Request -
Return verbatim the inclusive range of lines running from the line that contains "turn = (Vector(target)" to the line that contains "shutter > 0, shutter". Omit every other line.
┏━━
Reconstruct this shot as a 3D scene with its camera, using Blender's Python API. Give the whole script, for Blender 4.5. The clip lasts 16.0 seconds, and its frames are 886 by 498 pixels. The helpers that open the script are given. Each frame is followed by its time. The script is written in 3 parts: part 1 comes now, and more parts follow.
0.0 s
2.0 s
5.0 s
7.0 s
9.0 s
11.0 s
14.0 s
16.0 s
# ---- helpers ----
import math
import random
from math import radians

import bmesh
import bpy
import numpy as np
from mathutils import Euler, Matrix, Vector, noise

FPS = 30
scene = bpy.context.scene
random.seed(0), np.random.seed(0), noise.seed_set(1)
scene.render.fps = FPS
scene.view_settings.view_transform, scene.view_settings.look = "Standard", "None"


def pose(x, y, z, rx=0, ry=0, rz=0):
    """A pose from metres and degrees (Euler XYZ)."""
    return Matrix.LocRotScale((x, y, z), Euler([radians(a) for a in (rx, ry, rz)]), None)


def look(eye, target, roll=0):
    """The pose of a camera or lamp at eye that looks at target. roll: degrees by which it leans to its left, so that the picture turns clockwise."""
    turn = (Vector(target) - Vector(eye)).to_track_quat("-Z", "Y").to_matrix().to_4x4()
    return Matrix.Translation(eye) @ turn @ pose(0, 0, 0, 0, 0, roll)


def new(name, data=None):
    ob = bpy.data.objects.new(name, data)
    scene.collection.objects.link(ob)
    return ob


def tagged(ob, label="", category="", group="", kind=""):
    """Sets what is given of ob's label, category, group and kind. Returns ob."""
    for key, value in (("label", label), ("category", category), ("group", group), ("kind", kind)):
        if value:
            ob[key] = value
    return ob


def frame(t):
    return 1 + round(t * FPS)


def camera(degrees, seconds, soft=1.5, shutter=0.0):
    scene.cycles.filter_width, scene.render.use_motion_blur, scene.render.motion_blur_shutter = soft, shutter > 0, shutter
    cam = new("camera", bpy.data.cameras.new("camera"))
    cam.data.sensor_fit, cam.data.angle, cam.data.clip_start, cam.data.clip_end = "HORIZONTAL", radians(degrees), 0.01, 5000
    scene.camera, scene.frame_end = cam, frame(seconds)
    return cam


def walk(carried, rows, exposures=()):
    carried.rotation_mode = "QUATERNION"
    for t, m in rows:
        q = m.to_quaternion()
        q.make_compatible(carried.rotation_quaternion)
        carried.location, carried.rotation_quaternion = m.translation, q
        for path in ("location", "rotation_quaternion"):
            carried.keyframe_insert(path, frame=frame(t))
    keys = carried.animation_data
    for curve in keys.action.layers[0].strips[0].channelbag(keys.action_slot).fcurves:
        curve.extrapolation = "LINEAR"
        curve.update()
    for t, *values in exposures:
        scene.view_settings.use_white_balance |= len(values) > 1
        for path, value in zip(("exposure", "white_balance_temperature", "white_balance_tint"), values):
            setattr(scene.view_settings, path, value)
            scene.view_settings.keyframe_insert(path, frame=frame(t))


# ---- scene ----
┗━━
In response -
    turn = (Vector(target) - Vector(eye)).to_track_quat("-Z", "Y").to_matrix().to_4x4()
    return Matrix.Translation(eye) @ turn @ pose(0, 0, 0, 0, 0, roll)


def new(name, data=None):
    ob = bpy.data.objects.new(name, data)
    scene.collection.objects.link(ob)
    return ob


def tagged(ob, label="", category="", group="", kind=""):
    """Sets what is given of ob's label, category, group and kind. Returns ob."""
    for key, value in (("label", label), ("category", category), ("group", group), ("kind", kind)):
        if value:
            ob[key] = value
    return ob


def frame(t):
    return 1 + round(t * FPS)


def camera(degrees, seconds, soft=1.5, shutter=0.0):
    scene.cycles.filter_width, scene.render.use_motion_blur, scene.render.motion_blur_shutter = soft, shutter > 0, shutter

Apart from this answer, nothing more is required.